East Meets Vegan*

Beautifully Photographed Book with Possible Recipe Issues

If you’re an American and have an interest in Eastern cuisine, including not-so-common Singapore and Malaysian recipes, you might find this vegan exploration fun and interesting. If you’re looking for quick and easy recipes or recipes that require only ingredients easily found in the standard American supermarket, these recipes will not meet your needs.

The author tells us a little about herself (from Singapore but has lived much of her life in the UK) and goes on to explain pantry and equipment requirements needed for the recipes. The book is divided by country: India, Thailand, Singapore and Malaysia, China, and Japan. Each country’s (or countries’) section starts with a short essay about the author’s thoughts about the food of the region(s). In general, Eastern cuisines are vegetarian- and vegan-friendly, so a lot of the recipes are ones that are traditional within the culture already. But the author also plays around with making nonvegan recipes into vegan ones, like a version of Thai basil chicken. The recipes in each chapter include appetizers, condiments, side dishes, main dishes, and desserts.

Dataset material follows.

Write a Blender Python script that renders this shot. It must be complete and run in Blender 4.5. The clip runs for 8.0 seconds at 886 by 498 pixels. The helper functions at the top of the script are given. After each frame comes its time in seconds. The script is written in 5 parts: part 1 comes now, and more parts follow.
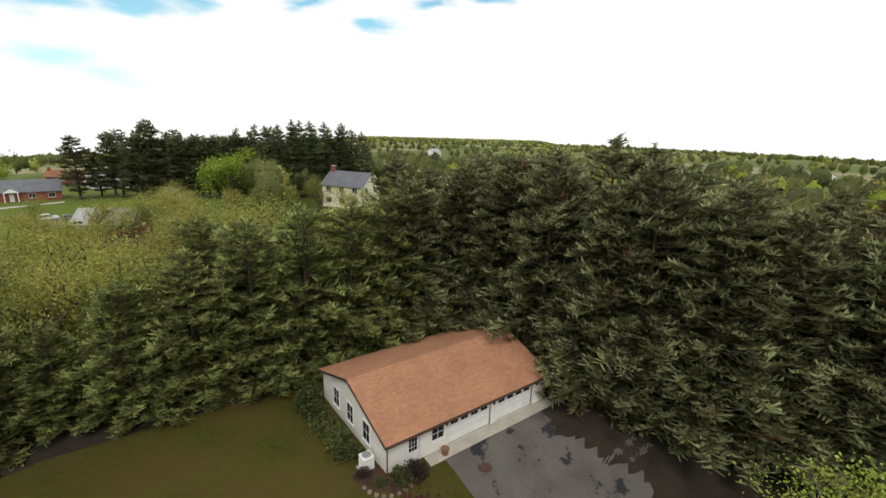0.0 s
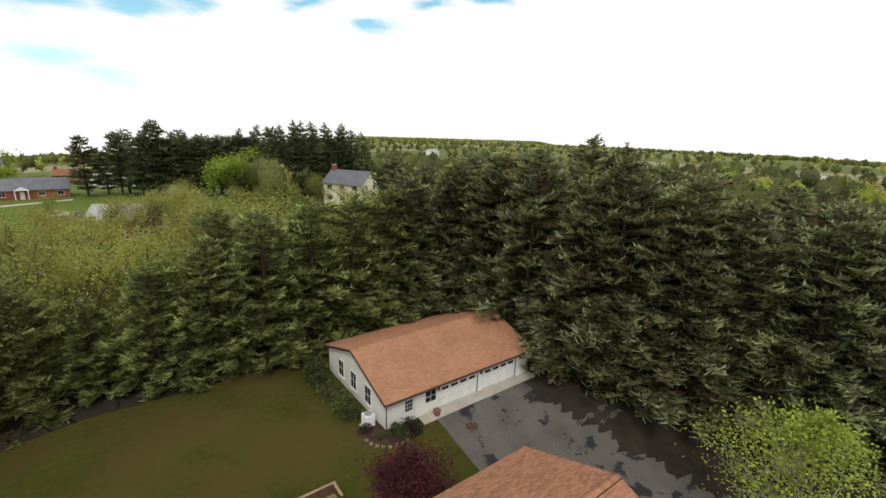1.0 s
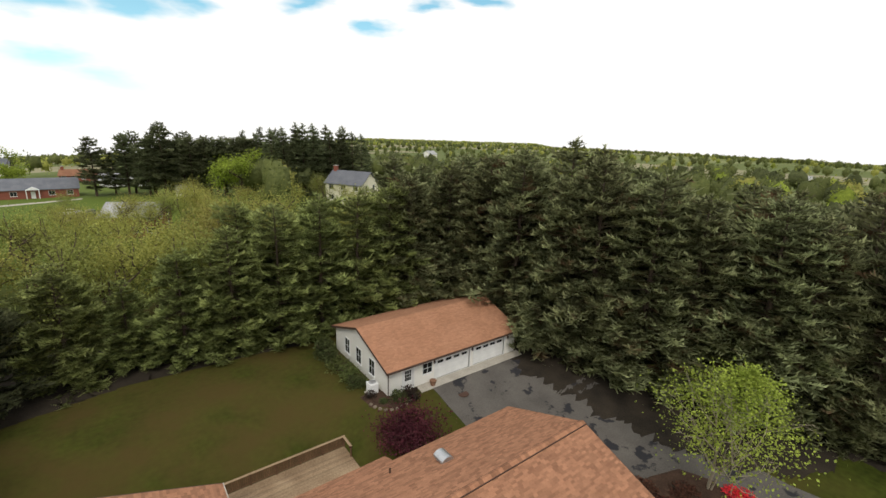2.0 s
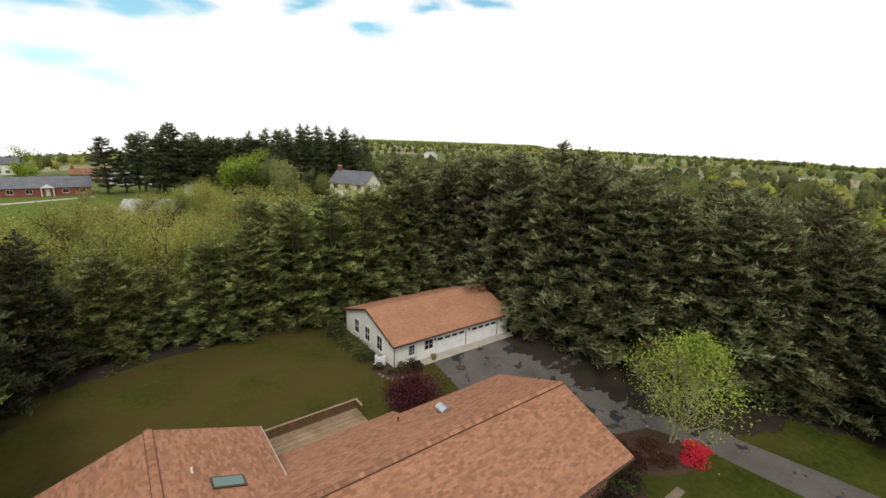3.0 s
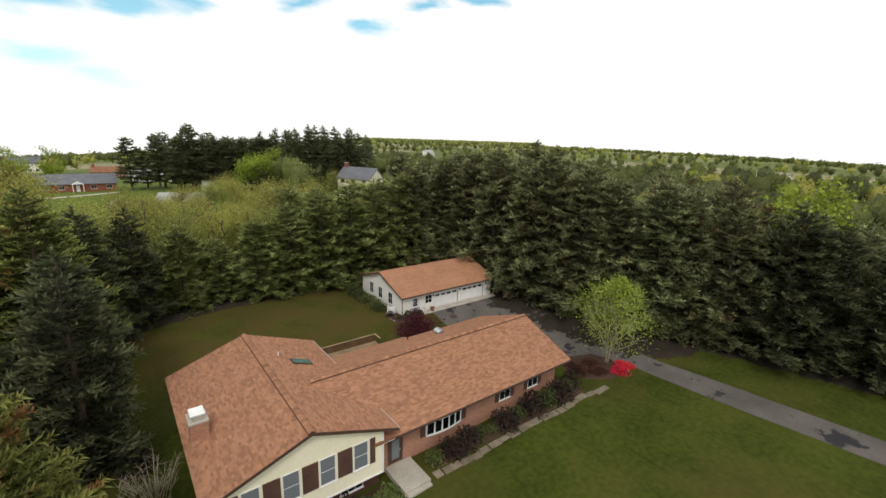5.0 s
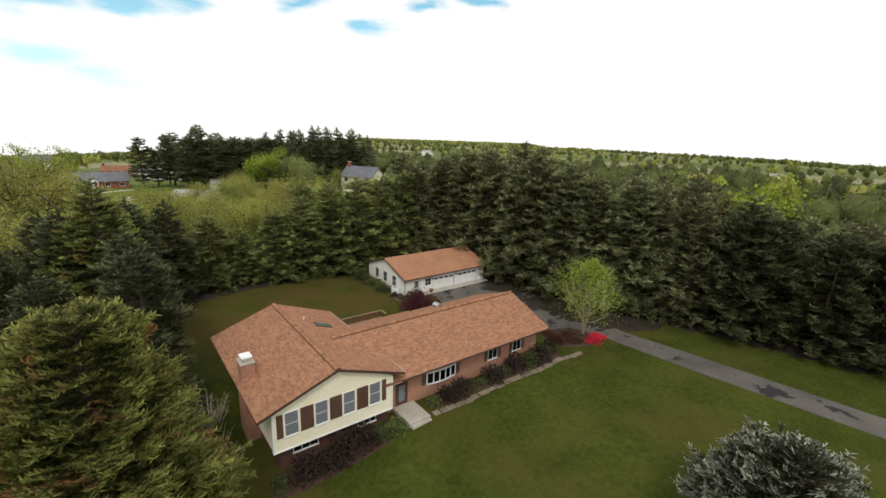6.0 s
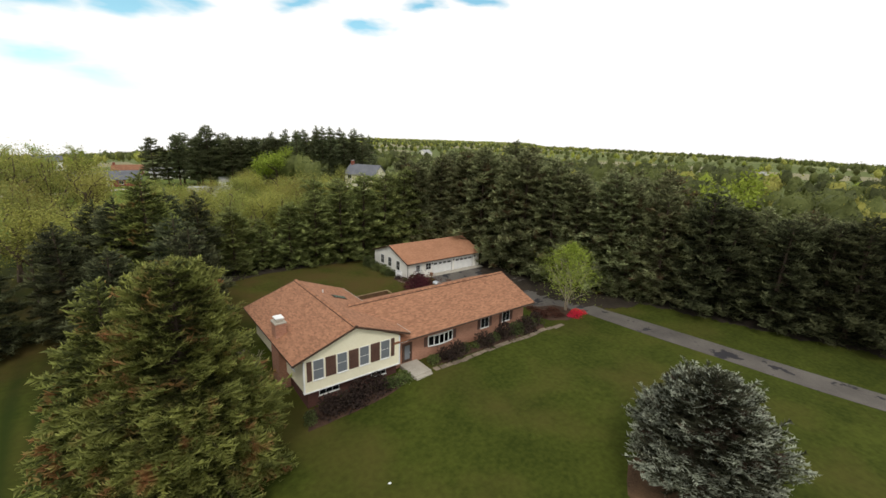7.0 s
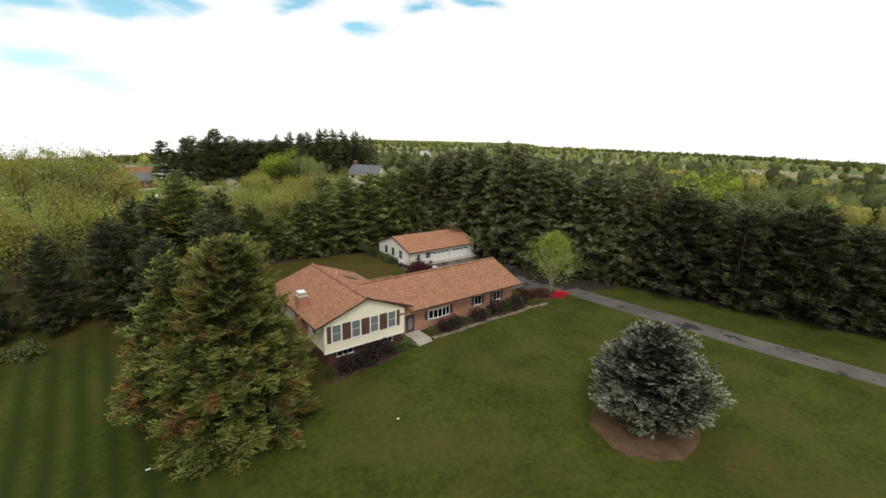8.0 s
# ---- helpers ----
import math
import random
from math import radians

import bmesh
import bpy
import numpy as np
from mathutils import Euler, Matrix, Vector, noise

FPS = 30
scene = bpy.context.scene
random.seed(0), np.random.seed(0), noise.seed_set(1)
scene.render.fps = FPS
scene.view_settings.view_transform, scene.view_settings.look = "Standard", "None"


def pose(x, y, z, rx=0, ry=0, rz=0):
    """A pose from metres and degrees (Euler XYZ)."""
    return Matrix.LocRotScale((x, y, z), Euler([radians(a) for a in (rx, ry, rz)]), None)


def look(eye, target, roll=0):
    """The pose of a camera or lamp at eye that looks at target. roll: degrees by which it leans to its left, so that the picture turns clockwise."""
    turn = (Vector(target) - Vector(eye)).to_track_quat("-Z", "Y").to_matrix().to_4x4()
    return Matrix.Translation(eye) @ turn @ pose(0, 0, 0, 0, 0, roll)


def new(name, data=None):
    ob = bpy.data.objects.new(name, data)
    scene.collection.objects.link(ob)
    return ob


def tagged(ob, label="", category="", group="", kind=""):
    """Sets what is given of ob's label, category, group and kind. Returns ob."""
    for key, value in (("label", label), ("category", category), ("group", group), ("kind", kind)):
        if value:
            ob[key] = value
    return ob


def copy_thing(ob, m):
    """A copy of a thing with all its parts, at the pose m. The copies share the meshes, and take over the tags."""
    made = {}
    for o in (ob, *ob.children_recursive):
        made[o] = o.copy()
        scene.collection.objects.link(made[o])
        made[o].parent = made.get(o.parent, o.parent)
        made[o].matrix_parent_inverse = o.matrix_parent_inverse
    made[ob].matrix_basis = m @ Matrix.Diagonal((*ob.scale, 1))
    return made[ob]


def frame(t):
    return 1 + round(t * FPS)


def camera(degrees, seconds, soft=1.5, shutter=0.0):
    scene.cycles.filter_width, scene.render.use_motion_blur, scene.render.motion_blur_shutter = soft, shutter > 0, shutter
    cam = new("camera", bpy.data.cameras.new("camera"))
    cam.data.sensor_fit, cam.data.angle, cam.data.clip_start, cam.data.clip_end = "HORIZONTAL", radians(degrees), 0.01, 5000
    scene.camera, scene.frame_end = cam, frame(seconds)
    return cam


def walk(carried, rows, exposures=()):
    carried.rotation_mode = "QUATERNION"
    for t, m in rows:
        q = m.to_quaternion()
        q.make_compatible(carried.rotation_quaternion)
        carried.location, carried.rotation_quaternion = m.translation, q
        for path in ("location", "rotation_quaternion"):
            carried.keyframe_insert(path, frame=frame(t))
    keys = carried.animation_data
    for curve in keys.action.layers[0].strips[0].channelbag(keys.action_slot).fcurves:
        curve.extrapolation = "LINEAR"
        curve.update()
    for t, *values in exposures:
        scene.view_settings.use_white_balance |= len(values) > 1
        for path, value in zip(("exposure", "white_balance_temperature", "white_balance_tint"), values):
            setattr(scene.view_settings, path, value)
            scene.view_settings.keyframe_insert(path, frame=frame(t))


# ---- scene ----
cam = camera(90.5, 8.0)
PATH = [
    (0, (-11.853, -21.222, 21.716), (-10.691, -19.675, 21.209), 1.7),
    (0.5, (-12.974, -23.126, 21.705), (-11.811, -21.58, 21.197), 1.7),
    (1, (-14.107, -25.098, 21.711), (-12.94, -23.555, 21.206), 1.8),
    (1.5, (-15.349, -27.138, 21.731), (-14.177, -25.597, 21.23), 1.8),
    (3, (-19.967, -33.201, 21.897), (-18.788, -31.662, 21.406), 2.2),
    (3.5, (-21.652, -35.632, 21.986), (-20.475, -34.093, 21.491), 2.0),
    (4, (-23.53, -38.256, 22.083), (-22.35, -36.718, 21.59), 2.1),
    (4.5, (-25.594, -41.042, 22.178), (-24.412, -39.507, 21.68), 2.0),
    (6, (-32.317, -50.06, 22.409), (-31.126, -48.532, 21.912), 2.1),
    (6.5, (-34.632, -53.11, 22.364), (-33.44, -51.582, 21.87), 2.2),
    (7, (-36.917, -56.141, 22.352), (-35.723, -54.616, 21.854), 2.0),
    (7.5, (-39.275, -59.225, 22.38), (-38.076, -57.702, 21.888), 2.1),
    (8, (-41.572, -62.56, 22.363), (-40.375, -61.035, 21.87), 1.6),
]
walk(cam, [(t, look(eye, target, roll)) for t, eye, target, roll in PATH])

# ------------------------------------------------------------------ world, sun
world = bpy.data.worlds.new("sky")
scene.world = world
world.use_nodes = True
wn, wl = world.node_tree.nodes, world.node_tree.links
wn.clear()
sky = wn.new("ShaderNodeTexSky")
sky.sky_type = "NISHITA"
sky.sun_disc = False
sky.sun_elevation, sky.sun_rotation = radians(52), radians(215)
sky.ozone_density, sky.dust_density = 0.0, 0.3
sky_bg = wn.new("ShaderNodeBackground")
sky_bg.inputs["Strength"].default_value = 0.15
tint = wn.new("ShaderNodeHueSaturation")
tint.inputs["Hue"].default_value, tint.inputs["Saturation"].default_value = 0.465, 1.25
wl.new(sky.outputs["Color"], tint.inputs["Color"])
wl.new(tint.outputs["Color"], sky_bg.inputs["Color"])
coord = wn.new("ShaderNodeTexCoord")
squash = wn.new("ShaderNodeMapping")
squash.inputs["Scale"].default_value = (1.0, 1.0, 3.2)
squash.inputs["Location"].default_value = (0.35, 0.1, 0.0)
cloud_noise = wn.new("ShaderNodeTexNoise")
cloud_noise.inputs["Scale"].default_value = 2.1
cloud_noise.inputs["Detail"].default_value = 6.0
cloud_noise.inputs["Roughness"].default_value = 0.55
cloud_ramp = wn.new("ShaderNodeValToRGB")
cloud_ramp.color_ramp.elements[0].position = 0.40
cloud_ramp.color_ramp.elements[0].color = (0.38, 0.38, 0.38, 1)
cloud_ramp.color_ramp.elements[1].position = 0.47
cloud_bg = wn.new("ShaderNodeBackground")
cloud_bg.inputs["Color"].default_value = (1.0, 0.99, 0.97, 1)
cloud_bg.inputs["Strength"].default_value = 1.08
sky_mix = wn.new("ShaderNodeMixShader")
sky_out = wn.new("ShaderNodeOutputWorld")
wl.new(coord.outputs["Generated"], squash.inputs["Vector"])
wl.new(squash.outputs["Vector"], cloud_noise.inputs["Vector"])
wl.new(cloud_noise.outputs["Fac"], cloud_ramp.inputs["Fac"])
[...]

Some of the recipes look to be potentially problematic. For instance, at least one recipe had the proportion of sauce to other ingredients completely wrong.

The book is sumptuously photographed. We see both pictures of the countries and photos of the recipes. When needed, the author also gives diagrams of how to fold certain foods, like samosas and summer rolls.

I received a free advance copy of this book, but that did not affect my review.